WHAT IS EXPECTED
Using the records provided below, locate and copy each line that contains the word "script".

── SOURCE RECORDS

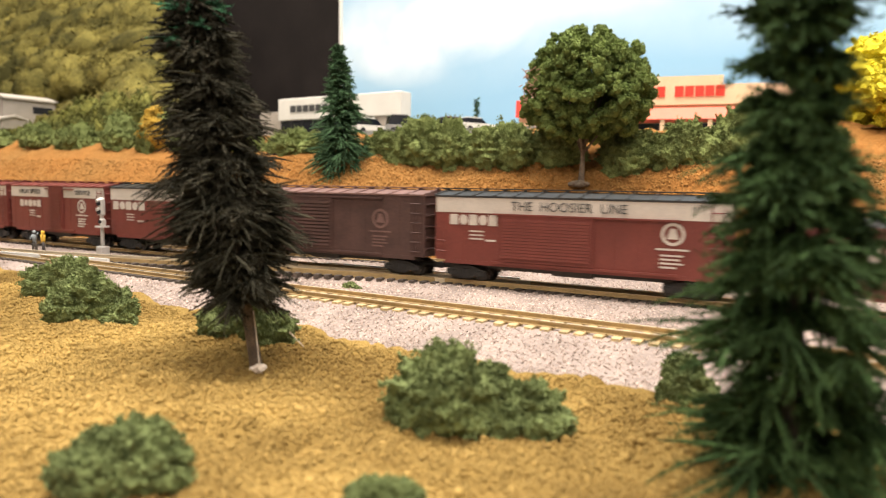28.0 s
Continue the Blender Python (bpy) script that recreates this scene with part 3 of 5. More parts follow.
def conifer(name, s, w, z, height, low, radius, seed, label, mat, branches, per, r, droop, profile, trunk=1.6, tip=None, lean=(0, 0), bark=BARK_DARK, **more):
    tree = thing(name, label, "tree", "conifers")
    tree.matrix_basis = stand(s, w, z)
    stem = Shape()
    for k in range(6):
        a, b = k / 6, (k + 1) / 6
        stem.rod((lean[0] * height * a, lean[1] * height * a, height * a - (1.0 if k == 0 else 0)), (lean[0] * height * b, lean[1] * height * b, height * b), trunk * (1 - 0.85 * a), trunk * (1 - 0.85 * b), 9)
    part("trunk", stem, bark, tree)
    part("crown", crown_shape(height, low, radius, seed, branches, per, r, droop, profile, 0, 0.96 if tip else 1.0, lean, **more), mat, tree)
    if tip:
        part("tree_tip", crown_shape(height, low, radius, seed + 1, branches // 16, per, r, droop * 0.3, profile, 0.84, 1.0, lean, **more), tip, tree, "greener tip")
    return tree


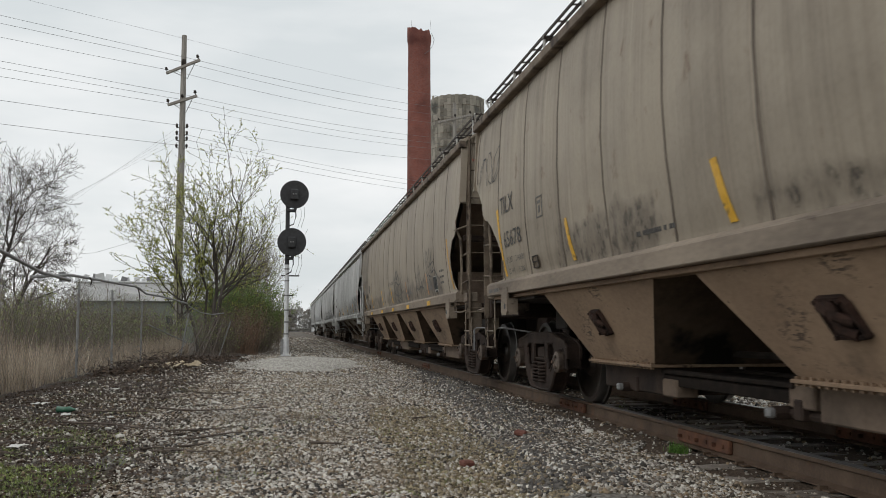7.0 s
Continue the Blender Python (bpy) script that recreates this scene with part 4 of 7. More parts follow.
def hopper_car(name, index, y_mid, paint_mat, bay_mat, label, dents, bay_shape, end_mat, cut, pad_at, short=0.0):
    """A four-bay covered hopper car, its middle at y_mid when the clip begins."""
    car = empty(name, pose(TRACK_X, y_mid, 0), label, "railway car", "cars of the train")
    sill_mat = M["sill_tan"] if index in (1, 2) else paint_mat
    side_panels(car, paint_mat, dents, EDGE if cut == "notched" else PLAIN_CUT, [(z, d + short) for z, d in REAR_CUT],
                M["seam_brown"] if cut == "notched" else M["seam_grey"])
    # roof with eave strips
    bm = bmesh.new()
    prof = [(-x, z) for x, z in ROOF[::-1]] + ROOF[1:]
    ends = [[bm.verts.new((x, y, z)) for x, z in prof] for y in np.linspace(-HALF + 0.5, HALF - 0.5 - short, 15)]
    for a, b in zip(ends, ends[1:]):
        for i in range(len(prof) - 1):
            bm.faces.new((a[i], a[i + 1], b[i + 1], b[i]))
    for a in (ends[0], ends[-1]):
        lo = [bm.verts.new(v.co - Vector((0, 0, 0.03))) for v in a]
        for i in range(len(prof) - 1):
            bm.faces.new((a[i], a[i + 1], lo[i + 1], lo[i]))
    bmesh.ops.recalc_face_normals(bm, faces=bm.faces)
    smooth_by_angle(part("roof", bm, paint_mat, car))
    for s in (-1, 1):
        bm = bmesh.new()
        box(bm, s * 1.57, s * 1.68, -HALF + 0.50, HALF - 0.50 - short, 3.562, 3.668, 0.012)
        part("eave_rail", bm, M["ladder_brown"] if cut == "notched" else M["ladder_grey"], car)
    bm = bmesh.new()
    box(bm, -0.30, 0.30, -HALF + 1.4, HALF - 1.4, 4.11, 4.19, 0.03)
    part("hatch_cover", bm, paint_mat, car)
    # running boards along the roof, their brackets, and the crosswalks at both ends
    for s in (-1, 1):
        bm = bmesh.new()
        for k in range(6):
            x = s * (1.06 + k * 0.078)
            box(bm, x - 0.008, x + 0.008, -HALF + 0.35, HALF - 0.35 - short, 4.035, 4.065)
        for k in range(40):
            y = -HALF + 0.35 + k * (2 * HALF - 0.7 - short) / 39
            box(bm, s * 1.05, s * 1.46, y - 0.006, y + 0.006, 4.032, 4.05)
        if cut == "plain":
            box(bm, s * 1.462, s * 1.470, -HALF + 0.35, HALF - 0.35 - short, 3.955, 4.066)
        part("running_board", bm, M["dark"], car, "dark steel grating walkway")
        for k in range(15):
            y = -HALF + 0.62 + k * (2 * HALF - 1.24 - short) / 14
            bm = bmesh.new()
            box(bm, s * 1.435, s * 1.46, y - 0.016, y + 0.016, 3.775, 4.06, 0.004)
            part("walkway_bracket", bm, M["ladder_grey"], car)
            bm = bmesh.new()
            box(bm, s * 1.05, s * 1.46, y - 0.035, y + 0.035, 4.008, 4.030)
            part("walkway_bearer", bm, M["dark"], car)
    for e in (-1, 1):
        end = HALF - (short if e > 0 else 0)
        bm = bmesh.new()
        for k in range(9):
            y = e * (end - 0.36 - 0.05 * k)
            box(bm, -1.04, 1.04, y - 0.007, y + 0.007, 4.215, 4.24)
        for k in range(22):
            x = -1.04 + 2.08 * k / 21
            box(bm, x - 0.006, x + 0.006, e * (end - 0.36), e * (end - 0.76), 4.212, 4.228)
        for x in (-1.045, 1.045):
            box(bm, x - 0.005, x + 0.005, e * (end - 0.36), e * (end - 0.76), 4.05, 4.24)
        part("crosswalk", bm, M["dark"], car, "dark grating crosswalk over the end of the roof")
        for x in (-1.46, 1.46):
            bm = bmesh.new()
            tube(bm, [(x, e * (end - 0.38), 4.06), (x * 0.97, e * (end - 0.60), 3.76)], 0.014)
            part("walkway_strut", bm, M["ladder_grey"], car)
    # frame
    for s in (-1, 1):
        bm = bmesh.new()
        prof = [(1.572, 1.425), (1.618, 1.392), (1.625, 1.380), (1.625, 1.258), (1.617, 1.250), (1.46, 1.250), (1.46, 1.425)]
        a = [bm.verts.new((s * x, -HALF + 1.1, z)) for x, z in prof]
        b = [bm.verts.new((s * x, HALF - 1.1 - short, z)) for x, z in prof]
        for i in range(7):
            bm.faces.new((a[i], a[(i + 1) % 7], b[(i + 1) % 7], b[i]))
        bm.faces.new(a)
        bm.faces.new(b[::-1])
        bmesh.ops.recalc_face_normals(bm, faces=bm.faces)
        part("side_sill", bm, sill_mat, car)
        bm = bmesh.new()
        box(bm, s * 1.40, s * 1.545, -HALF + 1.2, HALF - 1.2 - short, 1.205, 1.247, 0.004)
        part("sill_flange", bm, bay_mat, car)
        for y0, y1 in ((-HALF + 0.55, -HALF + 1.096), (HALF - 1.096 - short, HALF - 0.55 - short)):
            bm = bmesh.new()
            box(bm, s * 1.40, s * 1.515, y0, y1, 1.235, 1.375, 0.012)
            part("sill_end", bm, sill_mat, car)
    bm = bmesh.new()
    box(bm, -0.29, 0.29, -HALF + 0.25, HALF - 0.25, 0.74, 1.05, 0.01)
    part("centre_sill", bm, M["truck"], car)
    for e in (-1, 1):
        def Y(d):
            return e * (HALF - d - (short if e > 0 else 0))
        bm = bmesh.new()
        box(bm, -1.50, 1.50, Y(0.70), Y(0.80), 0.98, 1.22, 0.012)
        box(bm, -0.42, 0.42, Y(0.30), Y(0.82), 0.70, 1.10, 0.02)
        part("end_sill", bm, M["truck"] if cut == "notched" else M["ladder_grey"], car)
        # front sheet at 1.60; the rear one is added to stop sky showing through
        at = 1.60 if e < 0 else 2.12
        bm = bmesh.new()
        box(bm, -1.50, 1.50, Y(at), Y(at + 0.03), 1.205, 1.74, 0.006)
        part("end_bulkhead", bm, end_mat, car, "grimy steel sheet closing the end over the platform")
        bm = bmesh.new()
        box(bm, -1.48, 1.48, Y(0.80), Y(2.9), 1.17, 1.20)
        part("end_platform", bm, M["dark"], car)
        bm = bmesh.new()
        box(bm, -0.95, 0.95, Y(1.95), Y(2.35), 0.82, 1.17, 0.02)
        part("body_bolster", bm, M["dark"], car)
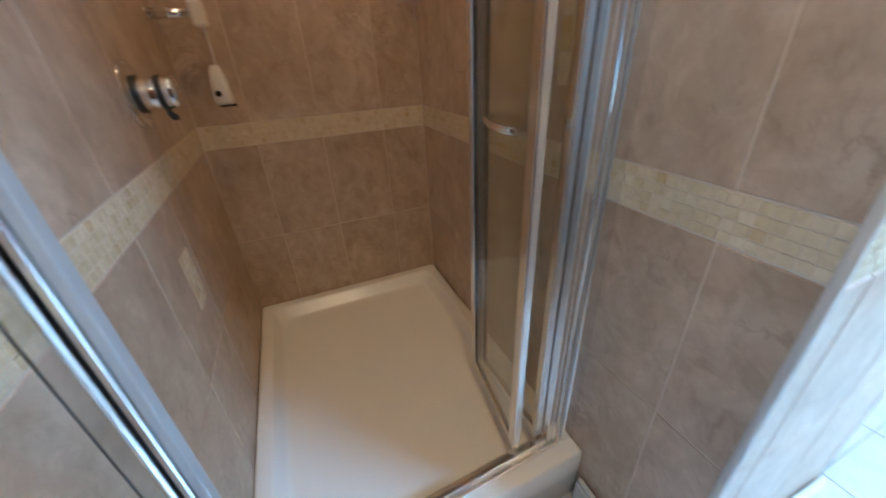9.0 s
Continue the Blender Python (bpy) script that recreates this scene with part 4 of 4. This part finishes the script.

────

RIGHT ANSWER
Continue the Blender Python (bpy) script that recreates this scene with part 3 of 5. More parts follow.
Continue the Blender Python (bpy) script that recreates this scene with part 4 of 7. More parts follow.
Continue the Blender Python (bpy) script that recreates this scene with part 4 of 4. This part finishes the script.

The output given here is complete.